Trainer Resiliency

This feature is available in v40 and later.

Trainer Resiliency allows you to automatically create checkpoints of training data and model training. The system uses these checkpoints to resume model-training tasks  in the event that training is interrupted.

With this feature, you can create checkpoints for the following types of models:

  • Field Identification

  • Table Identification

  • Long-form Extraction

Enabling Trainer Resiliency

You can enable the Trainer Resiliency for any combination of the supported model types by adding their respective variables to your application’s “.env” file:

# Field Identification
DEEP_FLEX_MODEL_CHECKPOINTING_ENABLED=true

# Table Identification
TABLE_MODEL_CHECKPOINTING_ENABLED=true

# Long-form Extraction
UNLP_MODEL_CHECKPOINTING_ENABLED=true

If you don’t have access to your “.env” file, your Hyperscience representative can also enable Trainer Resiliency in the /admin section of the application. Any settings changes made for Trainer Resiliency in /admin override any settings for the feature specified in the “.env” file.

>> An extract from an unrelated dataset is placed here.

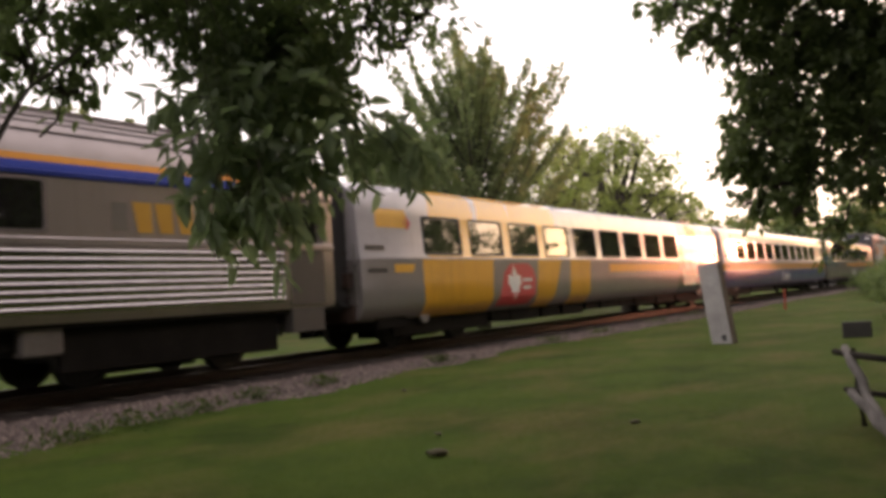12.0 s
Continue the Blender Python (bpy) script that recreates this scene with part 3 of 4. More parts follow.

Configuring checkpoint intervals

By default, checkpoints for training data and model training are created every 30 minutes. You can change that interval by adding the following variable to your trainer’s “.env” file:

MODEL_CHECKPOINT_CREATION_INTERVAL_MIN=<interval_in_minutes>

The optimal interval depends on several factors, including the types of models being trained, the amount of training data, and the hardware resources available. If your training jobs typically take days to complete, you may want to consider lengthening the interval to 3 to 4 hours.

Storing checkpoint data

The location for the storage of checkpoint data is /var/www/forms/forms/media/temp/trainer/<trainer_id>/<task_id>/npcache/artifacts. This location cannot be changed.

Checkpoint data requires up to 6GB of additional server space. Ensure that this capacity is available in the location where you save checkpoint data.

Potential effects on model performance

Interruptions to training may cause training data to be restored in an order that differs from the order in which it was originally recorded. As a result, you may notice increases or decreases in automation rates in models whose training data is restored with Trainer Resiliency.